#### EXERCISE AIM
The required output is the exact run of lines from the line containing "5. More parts follow." to the line containing "again(hedge, (18.3 +", inclusive, and nothing besides.

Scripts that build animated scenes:
-*-*-

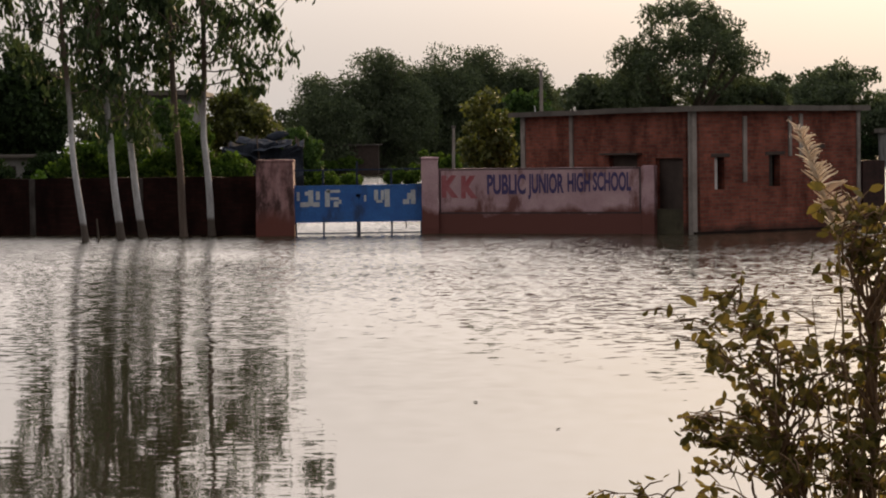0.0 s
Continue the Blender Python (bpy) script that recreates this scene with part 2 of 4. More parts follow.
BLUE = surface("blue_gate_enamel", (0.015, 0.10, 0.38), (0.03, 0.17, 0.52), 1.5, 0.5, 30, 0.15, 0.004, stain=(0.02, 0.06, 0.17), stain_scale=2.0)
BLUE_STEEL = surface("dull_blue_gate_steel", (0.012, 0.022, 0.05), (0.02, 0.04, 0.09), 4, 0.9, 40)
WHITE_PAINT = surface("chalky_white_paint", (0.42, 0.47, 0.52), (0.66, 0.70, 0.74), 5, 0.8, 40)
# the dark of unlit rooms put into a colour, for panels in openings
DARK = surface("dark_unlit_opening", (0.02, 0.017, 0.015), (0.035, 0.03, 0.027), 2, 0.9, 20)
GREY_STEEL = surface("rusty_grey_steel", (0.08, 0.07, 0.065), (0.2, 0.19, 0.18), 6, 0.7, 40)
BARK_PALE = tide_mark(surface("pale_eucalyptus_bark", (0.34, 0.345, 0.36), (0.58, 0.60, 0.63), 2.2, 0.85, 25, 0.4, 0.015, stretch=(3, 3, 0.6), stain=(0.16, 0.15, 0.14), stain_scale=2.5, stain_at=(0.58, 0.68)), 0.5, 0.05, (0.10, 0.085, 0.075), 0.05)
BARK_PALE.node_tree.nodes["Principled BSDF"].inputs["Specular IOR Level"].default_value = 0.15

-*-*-

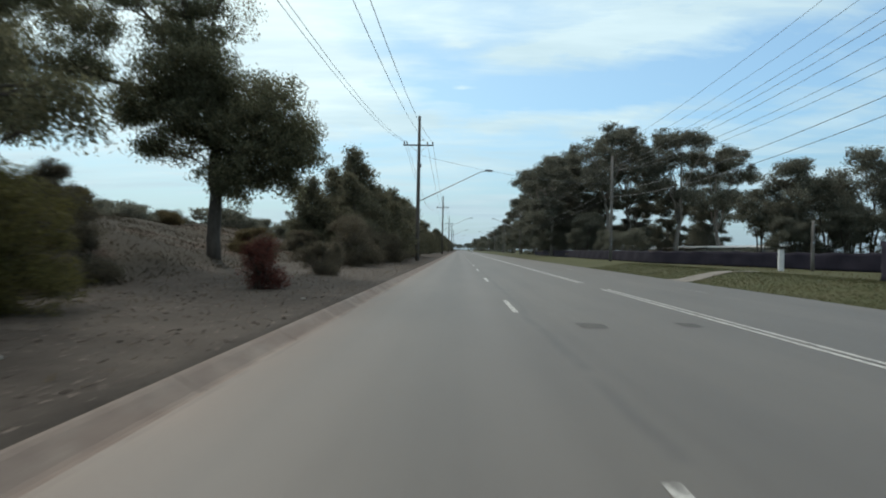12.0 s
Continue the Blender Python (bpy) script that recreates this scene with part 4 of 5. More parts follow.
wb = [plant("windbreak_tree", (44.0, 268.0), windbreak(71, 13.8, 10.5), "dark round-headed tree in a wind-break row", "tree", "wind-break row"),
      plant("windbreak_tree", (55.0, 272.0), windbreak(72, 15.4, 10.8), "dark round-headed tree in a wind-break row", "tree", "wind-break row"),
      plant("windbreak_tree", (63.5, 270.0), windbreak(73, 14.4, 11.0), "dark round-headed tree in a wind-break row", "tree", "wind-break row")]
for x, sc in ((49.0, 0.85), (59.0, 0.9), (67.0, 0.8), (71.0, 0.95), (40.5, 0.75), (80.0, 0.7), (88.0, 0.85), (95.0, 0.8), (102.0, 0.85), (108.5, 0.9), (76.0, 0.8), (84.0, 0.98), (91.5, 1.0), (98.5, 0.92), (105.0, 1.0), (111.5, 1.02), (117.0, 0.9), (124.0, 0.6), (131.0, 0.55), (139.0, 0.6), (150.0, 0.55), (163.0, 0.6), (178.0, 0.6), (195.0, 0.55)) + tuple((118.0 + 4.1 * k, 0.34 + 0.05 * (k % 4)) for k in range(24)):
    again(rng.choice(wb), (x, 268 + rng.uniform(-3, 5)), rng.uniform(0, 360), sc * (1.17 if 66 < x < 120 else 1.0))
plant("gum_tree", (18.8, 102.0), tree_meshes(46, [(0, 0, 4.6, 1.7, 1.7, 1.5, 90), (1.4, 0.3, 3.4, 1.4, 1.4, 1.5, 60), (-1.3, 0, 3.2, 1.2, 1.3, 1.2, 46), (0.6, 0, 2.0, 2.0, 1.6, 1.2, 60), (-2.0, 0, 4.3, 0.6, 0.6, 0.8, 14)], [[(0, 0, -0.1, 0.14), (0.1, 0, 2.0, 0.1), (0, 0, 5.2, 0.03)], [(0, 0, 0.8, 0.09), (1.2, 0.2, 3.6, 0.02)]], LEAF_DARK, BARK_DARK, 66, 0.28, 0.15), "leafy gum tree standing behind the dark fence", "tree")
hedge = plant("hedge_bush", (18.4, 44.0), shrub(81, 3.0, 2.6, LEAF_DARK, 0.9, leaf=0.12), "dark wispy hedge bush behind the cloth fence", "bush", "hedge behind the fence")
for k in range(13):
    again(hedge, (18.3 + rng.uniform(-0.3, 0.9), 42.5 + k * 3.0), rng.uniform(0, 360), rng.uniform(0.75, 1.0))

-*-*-

#### REPLY TO THE TASK
Continue the Blender Python (bpy) script that recreates this scene with part 4 of 5. More parts follow.
wb = [plant("windbreak_tree", (44.0, 268.0), windbreak(71, 13.8, 10.5), "dark round-headed tree in a wind-break row", "tree", "wind-break row"),
      plant("windbreak_tree", (55.0, 272.0), windbreak(72, 15.4, 10.8), "dark round-headed tree in a wind-break row", "tree", "wind-break row"),
      plant("windbreak_tree", (63.5, 270.0), windbreak(73, 14.4, 11.0), "dark round-headed tree in a wind-break row", "tree", "wind-break row")]
for x, sc in ((49.0, 0.85), (59.0, 0.9), (67.0, 0.8), (71.0, 0.95), (40.5, 0.75), (80.0, 0.7), (88.0, 0.85), (95.0, 0.8), (102.0, 0.85), (108.5, 0.9), (76.0, 0.8), (84.0, 0.98), (91.5, 1.0), (98.5, 0.92), (105.0, 1.0), (111.5, 1.02), (117.0, 0.9), (124.0, 0.6), (131.0, 0.55), (139.0, 0.6), (150.0, 0.55), (163.0, 0.6), (178.0, 0.6), (195.0, 0.55)) + tuple((118.0 + 4.1 * k, 0.34 + 0.05 * (k % 4)) for k in range(24)):
    again(rng.choice(wb), (x, 268 + rng.uniform(-3, 5)), rng.uniform(0, 360), sc * (1.17 if 66 < x < 120 else 1.0))
plant("gum_tree", (18.8, 102.0), tree_meshes(46, [(0, 0, 4.6, 1.7, 1.7, 1.5, 90), (1.4, 0.3, 3.4, 1.4, 1.4, 1.5, 60), (-1.3, 0, 3.2, 1.2, 1.3, 1.2, 46), (0.6, 0, 2.0, 2.0, 1.6, 1.2, 60), (-2.0, 0, 4.3, 0.6, 0.6, 0.8, 14)], [[(0, 0, -0.1, 0.14), (0.1, 0, 2.0, 0.1), (0, 0, 5.2, 0.03)], [(0, 0, 0.8, 0.09), (1.2, 0.2, 3.6, 0.02)]], LEAF_DARK, BARK_DARK, 66, 0.28, 0.15), "leafy gum tree standing behind the dark fence", "tree")
hedge = plant("hedge_bush", (18.4, 44.0), shrub(81, 3.0, 2.6, LEAF_DARK, 0.9, leaf=0.12), "dark wispy hedge bush behind the cloth fence", "bush", "hedge behind the fence")
for k in range(13):
    again(hedge, (18.3 + rng.uniform(-0.3, 0.9), 42.5 + k * 3.0), rng.uniform(0, 360), rng.uniform(0.75, 1.0))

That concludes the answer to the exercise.